[START OF Data]

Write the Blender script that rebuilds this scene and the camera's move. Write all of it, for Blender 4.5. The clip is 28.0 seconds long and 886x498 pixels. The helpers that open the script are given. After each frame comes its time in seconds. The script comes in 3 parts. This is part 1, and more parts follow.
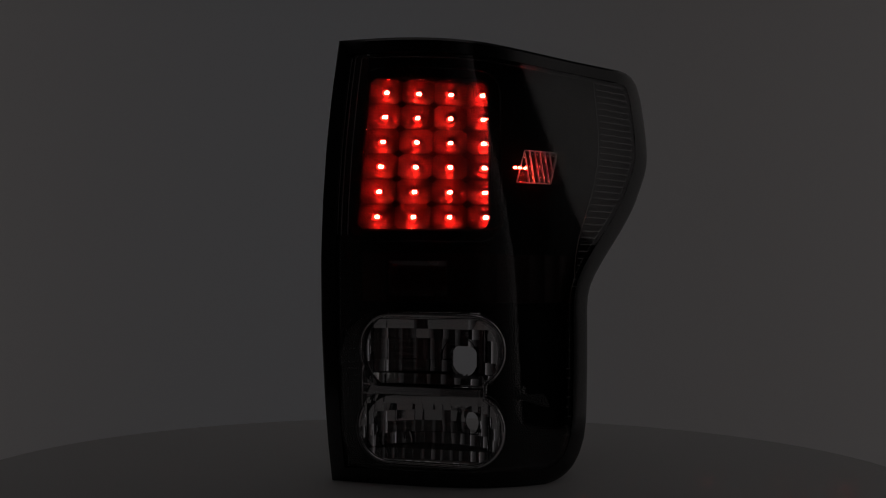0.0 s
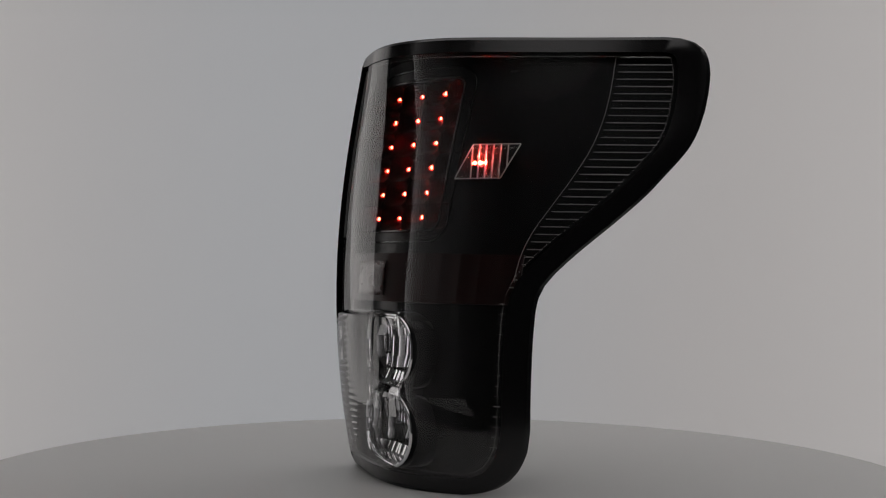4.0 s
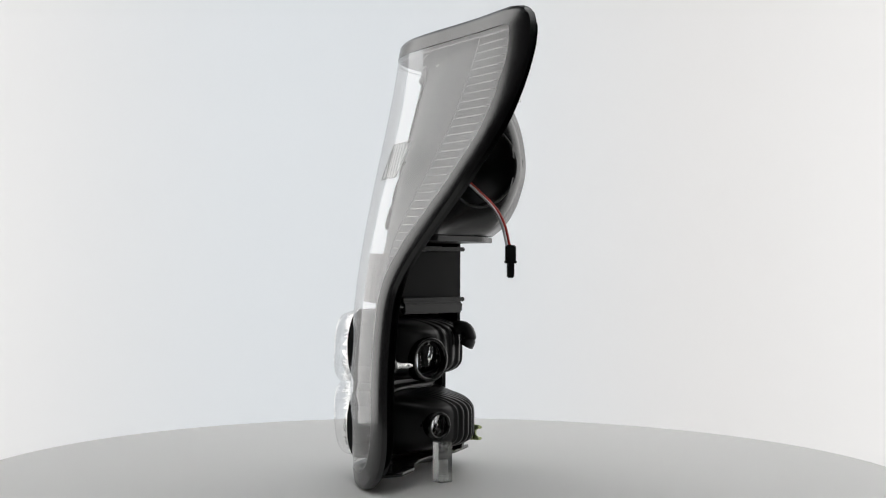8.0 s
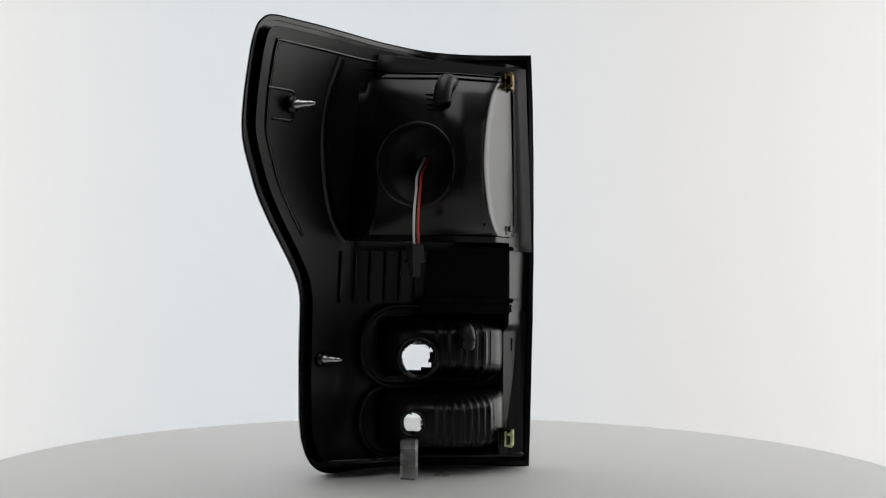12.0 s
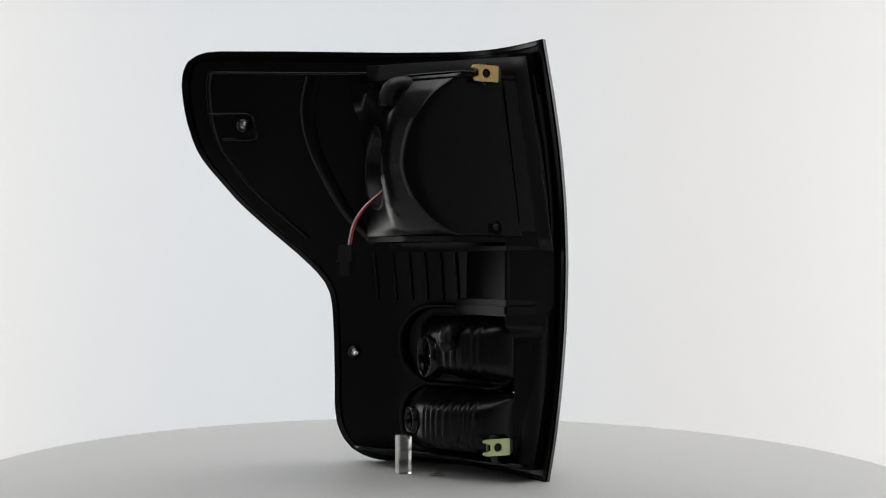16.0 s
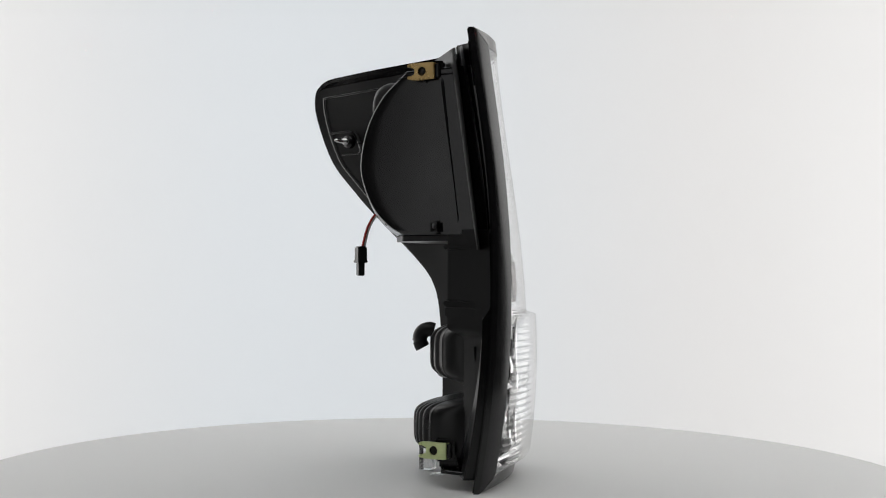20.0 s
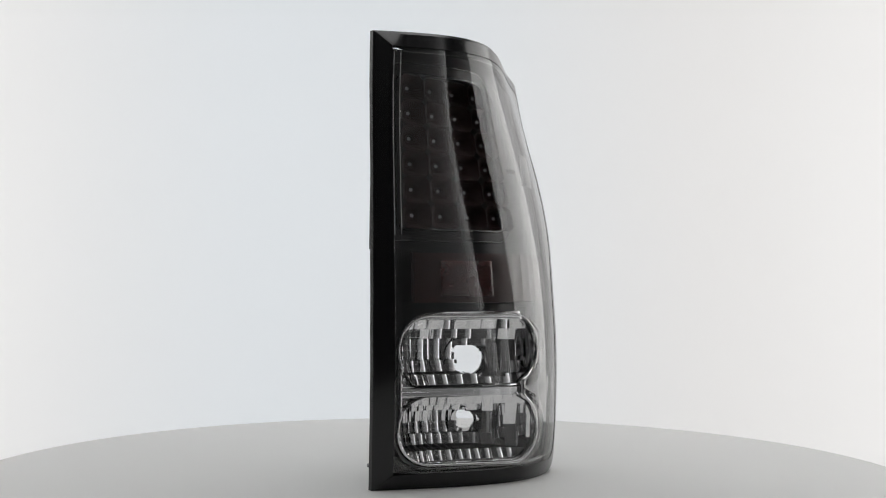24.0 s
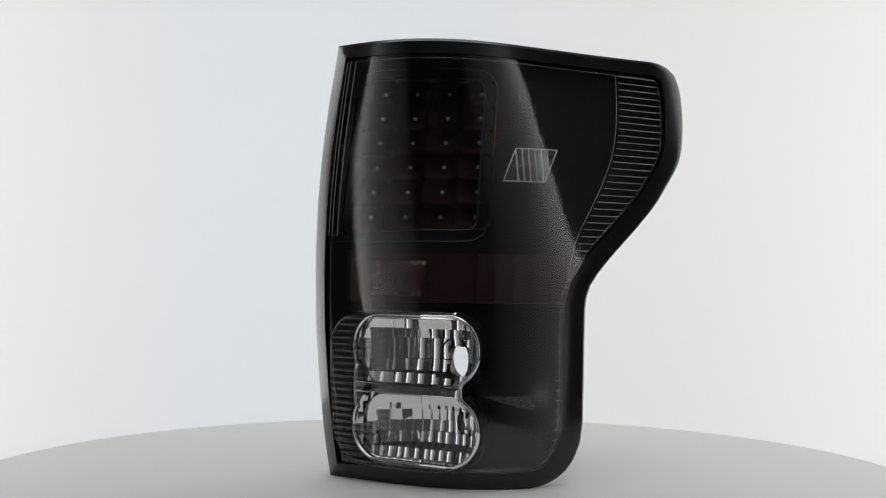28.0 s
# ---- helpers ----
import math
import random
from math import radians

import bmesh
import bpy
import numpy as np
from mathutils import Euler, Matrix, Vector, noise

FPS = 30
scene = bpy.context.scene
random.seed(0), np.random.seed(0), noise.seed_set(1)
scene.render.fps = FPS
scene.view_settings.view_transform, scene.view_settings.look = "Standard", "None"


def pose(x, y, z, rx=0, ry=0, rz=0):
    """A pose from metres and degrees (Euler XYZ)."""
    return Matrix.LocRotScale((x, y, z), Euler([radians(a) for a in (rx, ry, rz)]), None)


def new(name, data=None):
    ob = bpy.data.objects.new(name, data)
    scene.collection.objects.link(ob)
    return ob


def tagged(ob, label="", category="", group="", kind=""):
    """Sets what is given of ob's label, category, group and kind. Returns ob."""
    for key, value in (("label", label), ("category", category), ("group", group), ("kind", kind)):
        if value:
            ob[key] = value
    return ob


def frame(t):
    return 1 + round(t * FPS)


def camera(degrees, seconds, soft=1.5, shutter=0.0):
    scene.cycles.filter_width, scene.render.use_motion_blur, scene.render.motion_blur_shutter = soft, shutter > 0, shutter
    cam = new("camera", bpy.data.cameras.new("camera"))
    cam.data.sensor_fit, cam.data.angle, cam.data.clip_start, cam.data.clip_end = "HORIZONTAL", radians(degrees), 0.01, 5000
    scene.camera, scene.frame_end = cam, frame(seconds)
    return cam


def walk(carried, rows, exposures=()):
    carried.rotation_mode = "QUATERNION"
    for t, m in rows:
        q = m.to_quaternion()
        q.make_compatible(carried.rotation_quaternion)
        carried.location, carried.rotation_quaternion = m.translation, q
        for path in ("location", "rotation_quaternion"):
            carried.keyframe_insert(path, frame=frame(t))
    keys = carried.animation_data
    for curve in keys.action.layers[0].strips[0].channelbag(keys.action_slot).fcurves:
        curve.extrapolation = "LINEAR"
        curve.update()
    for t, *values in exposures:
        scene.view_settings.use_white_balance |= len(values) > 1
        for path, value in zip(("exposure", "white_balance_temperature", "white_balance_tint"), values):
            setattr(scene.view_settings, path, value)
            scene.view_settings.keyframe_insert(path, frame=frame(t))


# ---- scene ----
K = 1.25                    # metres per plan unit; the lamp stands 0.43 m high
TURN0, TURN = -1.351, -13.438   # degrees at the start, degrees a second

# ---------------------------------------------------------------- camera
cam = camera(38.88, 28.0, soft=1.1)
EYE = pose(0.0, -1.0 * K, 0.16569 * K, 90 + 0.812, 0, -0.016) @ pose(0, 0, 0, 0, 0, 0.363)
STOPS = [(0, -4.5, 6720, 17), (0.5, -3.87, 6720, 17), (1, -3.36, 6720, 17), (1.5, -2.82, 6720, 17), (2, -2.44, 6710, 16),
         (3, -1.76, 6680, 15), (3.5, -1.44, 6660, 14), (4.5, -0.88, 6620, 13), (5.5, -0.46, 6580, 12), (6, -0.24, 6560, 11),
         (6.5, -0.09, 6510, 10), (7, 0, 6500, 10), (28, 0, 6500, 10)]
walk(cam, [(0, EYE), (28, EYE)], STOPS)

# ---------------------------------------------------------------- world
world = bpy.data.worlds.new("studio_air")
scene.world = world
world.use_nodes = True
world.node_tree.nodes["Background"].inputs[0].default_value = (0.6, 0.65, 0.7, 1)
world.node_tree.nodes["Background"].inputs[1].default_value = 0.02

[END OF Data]

Print the whole listing above once more, word for word, without its pictures.

Write the Blender script that rebuilds this scene and the camera's move. Write all of it, for Blender 4.5. The clip is 28.0 seconds long and 886x498 pixels. The helpers that open the script are given. After each frame comes its time in seconds. The script comes in 3 parts. This is part 1, and more parts follow.
0.0 s
4.0 s
8.0 s
12.0 s
16.0 s
20.0 s
24.0 s
28.0 s
# ---- helpers ----
import math
import random
from math import radians

import bmesh
import bpy
import numpy as np
from mathutils import Euler, Matrix, Vector, noise

FPS = 30
scene = bpy.context.scene
random.seed(0), np.random.seed(0), noise.seed_set(1)
scene.render.fps = FPS
scene.view_settings.view_transform, scene.view_settings.look = "Standard", "None"


def pose(x, y, z, rx=0, ry=0, rz=0):
    """A pose from metres and degrees (Euler XYZ)."""
    return Matrix.LocRotScale((x, y, z), Euler([radians(a) for a in (rx, ry, rz)]), None)


def new(name, data=None):
    ob = bpy.data.objects.new(name, data)
    scene.collection.objects.link(ob)
    return ob


def tagged(ob, label="", category="", group="", kind=""):
    """Sets what is given of ob's label, category, group and kind. Returns ob."""
    for key, value in (("label", label), ("category", category), ("group", group), ("kind", kind)):
        if value:
            ob[key] = value
    return ob


def frame(t):
    return 1 + round(t * FPS)


def camera(degrees, seconds, soft=1.5, shutter=0.0):
    scene.cycles.filter_width, scene.render.use_motion_blur, scene.render.motion_blur_shutter = soft, shutter > 0, shutter
    cam = new("camera", bpy.data.cameras.new("camera"))
    cam.data.sensor_fit, cam.data.angle, cam.data.clip_start, cam.data.clip_end = "HORIZONTAL", radians(degrees), 0.01, 5000
    scene.camera, scene.frame_end = cam, frame(seconds)
    return cam


def walk(carried, rows, exposures=()):
    carried.rotation_mode = "QUATERNION"
    for t, m in rows:
        q = m.to_quaternion()
        q.make_compatible(carried.rotation_quaternion)
        carried.location, carried.rotation_quaternion = m.translation, q
        for path in ("location", "rotation_quaternion"):
            carried.keyframe_insert(path, frame=frame(t))
    keys = carried.animation_data
    for curve in keys.action.layers[0].strips[0].channelbag(keys.action_slot).fcurves:
        curve.extrapolation = "LINEAR"
        curve.update()
    for t, *values in exposures:
        scene.view_settings.use_white_balance |= len(values) > 1
        for path, value in zip(("exposure", "white_balance_temperature", "white_balance_tint"), values):
            setattr(scene.view_settings, path, value)
            scene.view_settings.keyframe_insert(path, frame=frame(t))


# ---- scene ----
K = 1.25                    # metres per plan unit; the lamp stands 0.43 m high
TURN0, TURN = -1.351, -13.438   # degrees at the start, degrees a second

# ---------------------------------------------------------------- camera
cam = camera(38.88, 28.0, soft=1.1)
EYE = pose(0.0, -1.0 * K, 0.16569 * K, 90 + 0.812, 0, -0.016) @ pose(0, 0, 0, 0, 0, 0.363)
STOPS = [(0, -4.5, 6720, 17), (0.5, -3.87, 6720, 17), (1, -3.36, 6720, 17), (1.5, -2.82, 6720, 17), (2, -2.44, 6710, 16),
         (3, -1.76, 6680, 15), (3.5, -1.44, 6660, 14), (4.5, -0.88, 6620, 13), (5.5, -0.46, 6580, 12), (6, -0.24, 6560, 11),
         (6.5, -0.09, 6510, 10), (7, 0, 6500, 10), (28, 0, 6500, 10)]
walk(cam, [(0, EYE), (28, EYE)], STOPS)

# ---------------------------------------------------------------- world
world = bpy.data.worlds.new("studio_air")
scene.world = world
world.use_nodes = True
world.node_tree.nodes["Background"].inputs[0].default_value = (0.6, 0.65, 0.7, 1)
world.node_tree.nodes["Background"].inputs[1].default_value = 0.02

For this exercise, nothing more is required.